_DATASET CONTENT_
------------------------------------
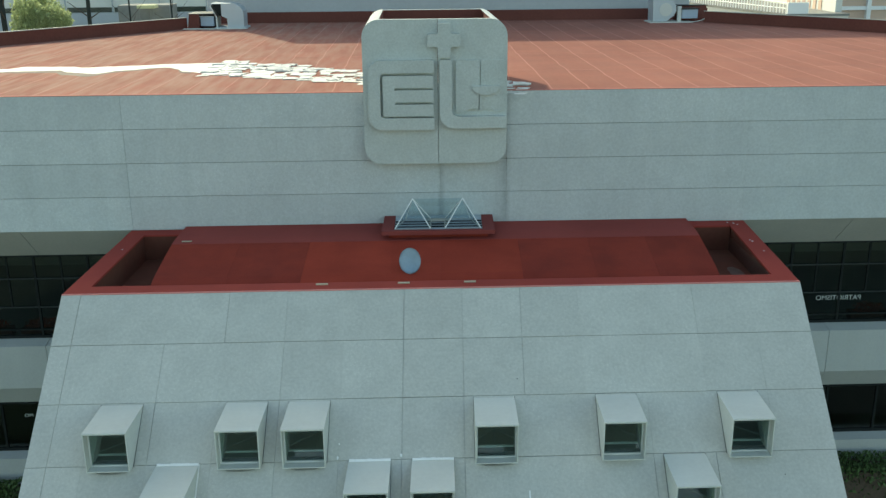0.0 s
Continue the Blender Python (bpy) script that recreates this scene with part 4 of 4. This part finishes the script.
def tree(x, y, z0, height, radius, mat, seed, count, size, label):
    rg = random.Random(seed)
    t = empty("tree", (x, y, z0), label, "tree")
    bm = bmesh.new()
    tube(bm, (0, 0, -0.2), (0.1, 0, height * 0.45), 0.22, 8, 0.15)
    part("trunk", bm, BARK, t)
    bm = bmesh.new()
    for i in range(7):
        a = i * 0.9
        tube(bm, (0.1, 0, height * (0.33 + 0.02 * i)), (radius * 0.6 * math.cos(a), radius * 0.6 * math.sin(a), height * (0.6 + 0.04 * i)), 0.08, 6, 0.03)
    part("limb", bm, BARK, t)
    bm = bmesh.new()
    leaf_cloud(bm, (0, 0, height * 0.66), (radius, radius, height * 0.28), count * 2 // 3, size, rg)
    for k in range(9):
        a = 0.7 * k
        spread = radius * rg.uniform(0.45, 0.62)
        leaf_cloud(bm, (spread * math.cos(a), spread * math.sin(a), height * rg.uniform(0.74, 0.86)), (radius * 0.48, radius * 0.48, height * 0.10), count // 27, size, rg)
    part("crown", bm, mat, t)
    return t


tree(-28.45, 58.0, GROUND - 0.03, 13.3, 2.5, PALE_LEAF, 3, 30000, 0.13, "pale green bushy tree behind the roof parapet")

def hedge(x0, x1, y0, y1, top, count, seed):
    """A clipped hedge of many small leaves round a twiggy core."""
    rg = random.Random(seed)
    bm = bmesh.new()
    for _ in range(count):
        x, y = rg.uniform(x0, x1), rg.uniform(y0, y1)
        z = top - 0.5 * rg.random() ** 2.0 if rg.random() < 0.7 else rg.uniform(GROUND, top)
        c = Vector((x, y, z + 0.10 * noise.noise((x * 1.3, y * 1.3, 0))))
        m = Euler((rg.uniform(0, 6.28), rg.uniform(0, 6.28), rg.uniform(0, 6.28))).to_matrix()
        q = rg.uniform(0.04, 0.09)
        bm.faces.new([bm.verts.new(c + m @ Vector(v)) for v in ((-q, 0, 0), (0, -q * 0.5, 0), (q, 0, 0), (0, q * 0.5, 0))])
    h = empty("hedge", ((x0 + x1) / 2, (y0 + y1) / 2, GROUND), "clipped dark green hedge along the wall", "hedge", "hedges along the wall")
    at_home(part("foliage", bm, LEAF), h)
    at_home(part("twig_core", boxes((x0 + 0.1, x1 - 0.1, y0 + 0.12, y1 - 0.12, GROUND - 0.05, top - 0.14)), BARK), h)


hedge(9.2, 22, 4.3, 5.4, 0.32, 15000, 8)
hedge(-22, -8.0, 4.3, 5.4, 0.10, 13000, 9)

RED_LEAF = material("red_flowers", (0.55, 0.10, 0.04), 0.7, grain=0.2, grain_scale=6, blotch=0.2, bump=0.0, per_piece=0.3, island=True, tint=(0.40, 0.10, 0.05))
CLAY = material("clay_planter", (0.26, 0.11, 0.07), 0.8, grain=0.1, blotch=0.15, bump=0.1)
for k, x in enumerate((-13.6, -12.1, -10.6, -9.1, 13.4, 14.9)):
    rg = random.Random(40 + k)
    planter = empty("planter", (x, 6.52, 4.1), "long clay planter full of red flowers behind the glass", "planter", "planters behind the windows")
    bm = bmesh.new()
    prism(bm, [(-0.13, 0.0), (0.13, 0.0), (0.17, 0.24), (0.14, 0.24), (0.12, 0.2), (-0.12, 0.2), (-0.14, 0.24), (-0.17, 0.24)], -0.62, 0.62)
    part("box", bm, CLAY, planter)
    bm = bmesh.new()
    leaf_cloud(bm, (0, 0, 0.34), (0.62, 0.2, 0.2), 420, 0.05, rg)
    part("flowers", bm, RED_LEAF, planter)

# ---------------------------------------------------------------- distance
G0 = GROUND - 0.03
far = empty("far_building", (-45, 84, G0), "long pale building with a dark ribbon window beyond the roof", "building")
at_home(part("wall", boxes((-90, -11, 84, 96, G0, 13.5)), PALE_WALL), far)
at_home(part("plinth", boxes((-90, -11, 83.6, 83.99, G0, 8.42)), GREY_PAINT), far)
for z0, z1 in ((8.46, 8.95), (11.6, 12.6)):
    for k in range(16):
        at_home(part("window", boxes((-88 + k * 4.8, -83.5 + k * 4.8, 83.88, 83.99, z0, z1)), DARK_GLASS), far)
for k in range(18):
    at_home(part("pilaster", boxes((-83.4 + k * 4.8, -83.3 + k * 4.8, 83.75, 83.87, 8.43, 13.5)), GREY_PAINT), far)
kiosk = part("kiosk", boxes((-27.2, -22.4, 74.0, 77.0, G0, 9.65)), DULL_GREY, bevel=0.05)
tagged(kiosk, "small grey concrete block beyond the roof", "kiosk")
awn = empty("awning", (-24.1, 72.75, G0), "faded yellow awning on thin dark posts beyond the roof", "awning")
at_home(part("canopy", boxes((-24.9, -23.3, 72, 73.5, 9.45, 9.75)), YELLOW, bevel=0.04), awn)
for x in (-24.75, -23.45):
    at_home(part("post", boxes((x - 0.03, x + 0.03, 72.1, 72.16, G0 - 0.05, 9.46)), DULL_GREY), awn)


def bare_tree(x, y, h, r, seed):
    rg = random.Random(seed)
    t = empty("bare_tree", (x, y, G0), "dark bare tree trunk with few branches beyond the roof", "tree", "bare trees beyond the roof")
    bm = bmesh.new()
    tube(bm, (0, 0, -0.2), (rg.uniform(-0.2, 0.2), 0, h), r, 8, r * 0.75)
    part("trunk", bm, DARK_BARK, t)
    for k in range(4):
        bm = bmesh.new()
        a = rg.uniform(0, 6.28)
        z = h * rg.uniform(0.72, 0.98)
        tube(bm, (0, 0, z), (1.6 * math.cos(a), 1.6 * math.sin(a), z + rg.uniform(0.8, 2.0)), r * 0.3, 6, r * 0.12)
        part("limb", bm, BARK, t)
    return t


for x, y, h, r, sd in ((-36.05, 70, 13, 0.30, 1), (-28.75, 70, 13, 0.23, 2), (-24.9, 70, 11.5, 0.10, 3), (-21.2, 70, 11.5, 0.10, 4), (-23.2, 69, 9.2, 0.08, 6)):
    bare_tree(x, y, h, r, sd)

pink = empty("brick_building", (50, 78, G0), "pinkish brick building with white frame bands beyond the roof", "building")
at_home(part("wall", boxes((39.0, 80, 78, 90, G0, 20)), PINK), pink)
for x in (39.0,) + tuple(41.12 + 3.98 * k for k in range(9)):
    at_home(part("pillar", boxes((x, x + 0.42, 77.6, 77.998, G0, 20)), WHITE_METAL), pink)
for k in range(5):
    z = 8.28 - 2 * 2.6 + k * 2.6
    at_home(part("floor_band", boxes((39.0, 80, 77.7, 77.997, z, z + 0.36)), WHITE_METAL), pink)
    w = at_home(part("window", boxes((39.45, 41.10, 77.85, 77.99, z + 0.5, z + 2.2)), DARK_GLASS), pink)
    for q in range(6):
        at_home(part("window_bar", boxes((39.55 + 0.28 * q, 39.60 + 0.28 * q, 77.80, 77.849, z + 0.5, z + 2.2)), WHITE_METAL), w)

# terrace whose long side wall faces the sun
gallery = empty("white_gallery", (34, 76, G0), "cream walled terrace with white railings beyond the roof", "building")
WEST = Vector((32.9, 66.5)), Vector((29.0, 90.0))
bm = bmesh.new()
prism(bm, [(32.9, 66.5), (38.4, 66.5), (38.4, 90.0), (29.0, 90.0)], G0, 8.55, "z")
at_home(part("base", bm, PALE_WALL), gallery)
bm = bmesh.new()
prism(bm, [(32.75, 66.3), (38.4, 66.3), (38.4, 90.2), (28.8, 90.2)], 8.552, 8.75, "z")
at_home(part("deck", bm, DULL_GREY), gallery)
at_home(part("back_wall", boxes((37.8, 38.39, 68.0, 90.0, 8.752, 14.0)), PALE_WALL), gallery)
at_home(part("balcony", boxes((32.9, 34.75, 66.35, 66.6, 8.751, 9.72)), WHITE_METAL, bevel=0.03), gallery)
for k in range(44):
    p = WEST[0].lerp(WEST[1], k / 44)
    at_home(part("baluster", boxes((p.x - 0.03, p.x + 0.03, p.y + 0.18, p.y + 0.24, 8.751, 9.70)), WHITE_METAL), gallery)
for z in (9.2, 9.70):
    bm = bmesh.new()
    tube(bm, (32.9, 66.7, z), (29.0, 90.0, z), 0.04, 6)
    at_home(part("rail", bm, WHITE_METAL), gallery)
for k in range(7):
    at_home(part("shutter", boxes((37.74, 37.798, 71.0 + 1.3 * k, 71.7 + 1.3 * k, 8.752, 11.0)), PINK), gallery)

# ---------------------------------------------------------------- small marks on the sloping front
drip = bmesh.new()
slope_box(drip, 2.316, 2.341, 4.48, 5.06, 0.001, 0.006)
tagged(part("sealant_run", drip, WHITE), "thin white sealant run down a panel joint", "sealant run")
h = hoods[HOOD_CELLS.index((4, 1))]
rg = random.Random(5)
bm = bmesh.new()
for k in range(9):
    x, y = rg.uniform(-0.10, 0.06), rg.uniform(-0.16, -0.06)
    tube(bm, (x, y, 0.004), (x + rg.uniform(0.02, 0.07), y + rg.uniform(-0.02, 0.02), rg.uniform(0.008, 0.02)), 0.007, 5)
debris = part("twig_debris", bm, BARK)
debris.location = h.matrix_basis.translation
tagged(debris, "small clump of dark twigs lying on a window hood", "debris")

# ---------------------------------------------------------------- courses of the fascia wall
COURSE_Z = [7.61, 8.51, 9.39, 10.275, 11.14]
COURSE_X = [
    [WX0, -22.0, -14.6, -7.29, -2.3, 0.78, 2.50, 8.79, 13.0, 20.0, WX1],
    [WX0, -19.0, -11.8, -7.29, 0.78, 2.50, 6.15, 8.79, 15.0, 22.0, WX1],
    [WX0, -20.0, -13.5, -7.29, -3.42, 0.78, 2.50, 8.79, 16.0, 23.0, WX1],
    [WX0, -21.0, -12.0, -7.29, -4.88, 0.78, 6.02, 8.79, 11.52, 19.0, WX1],
]
for r in range(4):
    xs = COURSE_X[r]
    for a, b in zip(xs, xs[1:]):
        ga, gb = (0.0028 if q in (-7.29, 0.78, 2.50) else 0.0014 if q == 8.79 else 0.0008 for q in (a, b))
        ob = new("panel", mesh_of("panel", boxes((a + ga, b - gb, WALL_Y, WALL_Y + 0.044, COURSE_Z[r] + 0.006, COURSE_Z[r + 1] - 0.006)), WALL_CONCRETE))
        at_home(ob, main_wall)

# dabs and smears of sealant, a bird dropping and other small marks on the slope
MARKS = (("sealant_dab", -1.42, 3.74, 0.05, 0.09, "small white sealant dab on a panel joint"), ("sealant_dab", -0.17, 3.72, 0.05, 0.10, "small white sealant dab on a panel joint"),
         ("sealant_dab", -1.40, 3.46, 0.035, 0.05, "small white sealant dab on a panel joint"), ("sealant_dab", 4.84, 5.98, 0.02, 0.16, "thin white smear down a panel joint"),
         ("sealant_dab", 4.80, 5.80, 0.015, 0.20, "thin white smear down a panel joint"), ("sealant_dab", 2.36, 5.075, 0.10, 0.03, "small white sealant dab on a panel joint"),
         ("concrete_chip", 1.89, 8.16, 0.012, 0.12, "thin dark chip in a concrete panel"), ("concrete_chip", 2.19, 2.15, 0.025, 0.04, "small dark chip in a concrete panel"),
         ("concrete_chip", 7.36, 4.28, 0.022, 0.045, "small dark chip in a concrete panel"))
for name, u, v, wide, tall, label in MARKS:
    bm = bmesh.new()
    ring = [(u + wide * 0.5 * math.cos(a) * random.uniform(0.6, 1.1), v + tall * 0.5 * math.sin(a) * random.uniform(0.7, 1.1)) for a in (2 * math.pi * k / 9 for k in range(9))]
    low = [bm.verts.new(on_slope(a, b, 0.001)) for a, b in ring]
    top = [bm.verts.new(on_slope(u + (a - u) * 0.7, v + (b - v) * 0.7, 0.010)) for a, b in ring]
    bm.faces.new(top)
    for k in range(9):
        bm.faces.new((low[k], low[(k + 1) % 9], top[(k + 1) % 9], top[k]))
    tagged(part(name, bm, WHITE if name == "sealant_dab" else DARK_LINE), label, "sealant dab" if name == "sealant_dab" else "chip", "small marks on the sloping front")
bm = bmesh.new()
bmesh.ops.create_uvsphere(bm, u_segments=10, v_segments=6, radius=1.0)
bm.transform(Matrix.Diagonal((0.065, 0.05, 0.03, 1)))
pebble = part("mortar_lump", bm, SOFFIT)
pebble.location = hoods[HOOD_CELLS.index((4, 4))].matrix_basis.translation + Vector((-0.24, -0.13, 0.02))
tagged(pebble, "small grey mortar lump lying on a window hood", "debris")

bm = bmesh.new()
rg = random.Random(12)
for x, y in ((8.36, 4.72), (8.50, 4.64), (8.56, 4.5), (8.42, 3.1), (8.45, 3.0), (-7.1, 3.2), (8.46, 2.2)):
    rad = rg.uniform(0.018, 0.032)
    bm.faces.new([bm.verts.new((x + rad * rg.uniform(0.7, 1.2) * math.cos(a), y + rad * 1.4 * math.sin(a), TOP + 0.003)) for a in (2 * math.pi * k / 8 for k in range(8))])
tagged(part("bird_droppings", bm, WHITE), "few small white bird droppings on the red coping", "droppings", kind="stuff")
------------------------------------
_DIRECTIONS_
Extract only the lines from the line with "Continue the Blender" through the line with "tree(-28.45, 58.0, GROUND", keeping both end lines exactly as they are.

_FULL RESPONSE_
Continue the Blender Python (bpy) script that recreates this scene with part 4 of 4. This part finishes the script.
def tree(x, y, z0, height, radius, mat, seed, count, size, label):
    rg = random.Random(seed)
    t = empty("tree", (x, y, z0), label, "tree")
    bm = bmesh.new()
    tube(bm, (0, 0, -0.2), (0.1, 0, height * 0.45), 0.22, 8, 0.15)
    part("trunk", bm, BARK, t)
    bm = bmesh.new()
    for i in range(7):
        a = i * 0.9
        tube(bm, (0.1, 0, height * (0.33 + 0.02 * i)), (radius * 0.6 * math.cos(a), radius * 0.6 * math.sin(a), height * (0.6 + 0.04 * i)), 0.08, 6, 0.03)
    part("limb", bm, BARK, t)
    bm = bmesh.new()
    leaf_cloud(bm, (0, 0, height * 0.66), (radius, radius, height * 0.28), count * 2 // 3, size, rg)
    for k in range(9):
        a = 0.7 * k
        spread = radius * rg.uniform(0.45, 0.62)
        leaf_cloud(bm, (spread * math.cos(a), spread * math.sin(a), height * rg.uniform(0.74, 0.86)), (radius * 0.48, radius * 0.48, height * 0.10), count // 27, size, rg)
    part("crown", bm, mat, t)
    return t


tree(-28.45, 58.0, GROUND - 0.03, 13.3, 2.5, PALE_LEAF, 3, 30000, 0.13, "pale green bushy tree behind the roof parapet")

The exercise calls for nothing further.